Tuesday, April 22, 2008

Meta-blogging about talking about blogging

I had the great pleasure today to talk to students in Anne Dalke's "Emerging Genres" class about what it is I'm doing here at Geeky Mom. I was preceded by my esteemed colleagues, Kate of Syllabub and Tim of Easily Distracted. It's a tough act to follow since their writing is so much more polished than mine. I tend to literally slap things up here. Even though I do read things over before I hit "post", I don't worry too much about how things are phrased or what vocabulary I've used. Sometimes I see things that I kind of cringe over and I hit post anyway.

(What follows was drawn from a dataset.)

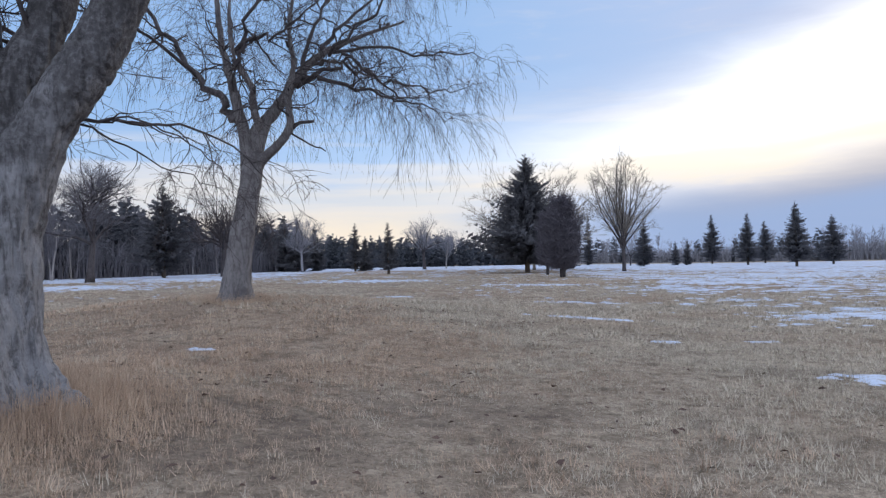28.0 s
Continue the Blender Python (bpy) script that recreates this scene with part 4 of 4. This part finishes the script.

Anyway, I thought Anne's students asked some really interesting questions about who I think my audience is, what I write about and why. It's interesting because a lot of what's going on with the blog has a lot to do with my identity, both in the virtual and real world. We talked about, for instance, the way I may write about things that have to do with my job and whether those things get aired face-to-face in meetings or with my supervisors. They do, often, fyi. I said that sometimes I'm working out what I think so that when I get to the moment when I can present my ideas in person, I have put some thought into it. But sometimes, maybe, there isn't another forum for what I think except here. I don't know. The conversation gave me something to think about. I might, indeed, be hiding behind the blog sometimes.

People asked me if I've ever regretted anything I've written and I don't think I have, though I'm sure if I dug through here long enough, I'd find something that I wasn't too thrilled with. Someone also asked me about the time when I said I was going to step away from the blog for a while. I had forgotten about that. Those of us that have been blogging for awhile have doubts every once in a while. But it made me think about the balance between my online life and my "real" life that I have to maintain. I know many of you (I think) in real life, but I don't communicate with all my friends and family through the blog, so I need to make sure I'm maintaining those relationships as well. I actually consider some of what I do here--maybe most--work, so really that's about balancing work and family as much as anything.

One of the things that I think blogging gets us to think about, and here some theoretical apparatus might help, is the relationship between self and authorship, public and private as well as what a blog is as a genre or form of writing. At any rate, I'm grateful to Anne's students for the conversation and I hope it continues here and elsewhere.